この井戸はエルサレムとベツレヘムの中間にあり、旅人は必ずラクダを止める所で、マリアとヨセフもベツレヘムに行く途中ここで休息したというところから、この場所は Kathisma カティスマ(座席)と呼ばれている。(新聖書大辞典)
導きの星を見失ったら、空から遠い深い井戸を覗くがいい。星は地の底からも見ることができる。井戸の底から見上げると昼間は見えない空の星も見える。
(†心のデボーション00107)
† 心のデボーション
「彼等(かれら)この星(ほし)を見て甚(いた)く喜(よろこ)び」 マタイ2:10 大正文語訳聖書
「されば彼等は星を見て、一方ならず大いなる喜びをもて喜べり」 永井直治訳聖書
「甚(いた)く喜(よろこ)び」
「甚(いた)く喜(よろこ)び χαρὰν μεγάλην σφόδρα」の英語訳は「exceeding great joy」King James Version で「限度を越えた、非常な、すばらしい」喜びである。 Weymouth New Testamentは「intense joy 激しい、激烈な、熱烈な」喜びと訳す。信じる者の聖霊による喜びである。

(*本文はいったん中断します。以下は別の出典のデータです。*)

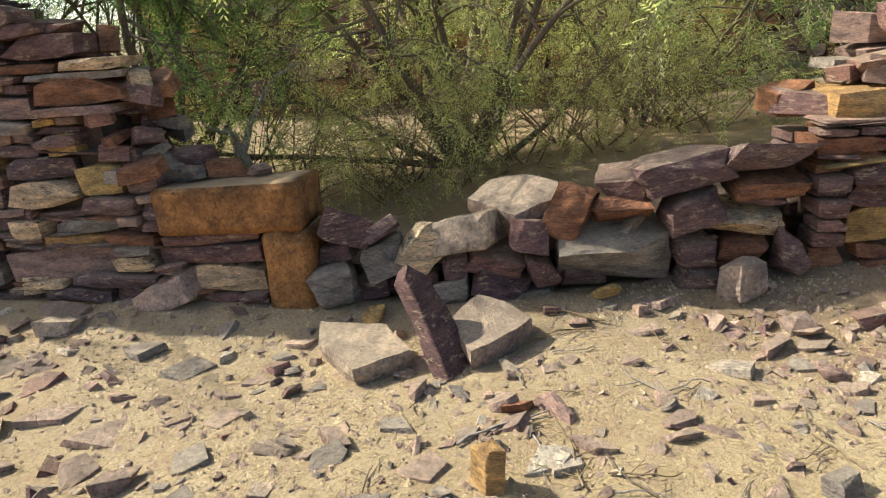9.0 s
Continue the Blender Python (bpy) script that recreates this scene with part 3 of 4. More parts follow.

漢字の「甚」は「甘 (うまい物)」+「匹 (つれそう、つれあい)」で「とりわけ楽しい」こと。
星の一つに神の導きを見つけるのは、旨いものにありつくように嬉しい。
永井直治訳は「されば彼等は星を見て、一方ならず大いなる喜びをもて喜べり」である。
(†心のデボーション00134)
† 心のデボーション
「彼等(かれら)この星(ほし)を見て甚(いた)く喜(よろこ)び」 マタイ2:10 大正文語訳聖書
「学者たちはその星を見て喜びにあふれた」 新共同訳聖書
「星を読み解く」
カーナビにまかせて運転すると、目的地にさえ行けるのならば、どの道をどのように通過するかは、どうでもよいと思えてくる。
目的地を知るということは、そこに至る道程を含めたものである。
東のマギ達は天の星の放つ光が指し示す地上の一点を読み解く能力をもっていた。現代の正確無比な機器一台と引換えに、天を見上げて星の放つぼんやりした光を読み解く力を失ってはなるまい。
(†心のデボーション00137)
† 心のデボーション
「彼等(かれら)この星(ほし)を見て甚(いた)く喜(よろこ)び」 マタイ2:10 大正文語訳聖書
「学者たちはその星を見て喜びにあふれた」 新共同訳聖書
「歡喜の星」
東の博士たちは「星を見て、歡喜に溢れ」た。彼らは東方で見た「星」を、ベツレヘムで再び見て歡喜した。信じることの喜びは「星」として「見出すことのできるもの」であった。
人は何を見て「歡喜」するだろうか? 「歡喜の星」として見出し、「これ」と指差すことができるだろうか?
† 細き聲 説教
「喜びにあふれ」
「彼等(かれら)この星(ほし)を見て甚(いた)く喜(よろこ)び」 マタイ2:10 大正文語訳聖書
「学者たちはその星を見て喜びにあふれた」 新共同訳聖書
東の博士たちは祖国で「導きの星」を観察し、確かめる為に長い旅にでた。ユダヤのエルサレムに到着しヘロデ王の宮殿に入り、数日間をすごした。
その間、「導きの星」は動きを止めていた。
ヘロデの宮殿を出発すると、「導きの星」が再び彼らの頭上に現われ、彼らを先導してベツレヘムへの幼子イエスの所でとどまった。
東の博士たちは「星を見て、歡喜に溢れ」た。
東の博士たちの、出発の原因となった「星」は完成に導く力であった。
東の博士たちは遂に求める「メシア」に出会ったことに「歓喜」するが、出発の原因となった「星」が終わりまで「導きの力」を失わなかったことへの喜びも含まれていたに違いない。
「導きの星」はがヘロデの宮殿の上にとどまり、静止したとき、東の博士たちは、ここまま星は動かないのではないかと不安を感じた。しかし、彼らが出発すると、星はこれまでと同じに彼らを先導した。
「導きの星」がとどまるときがある。もはや、神の導きが感じられない時である。しかし、動きの感じられないことも、また、「導き」である。
ベツレヘムまでの長い道程に起こることの一つ一つに「神の導き」のあることに「歓喜」したい。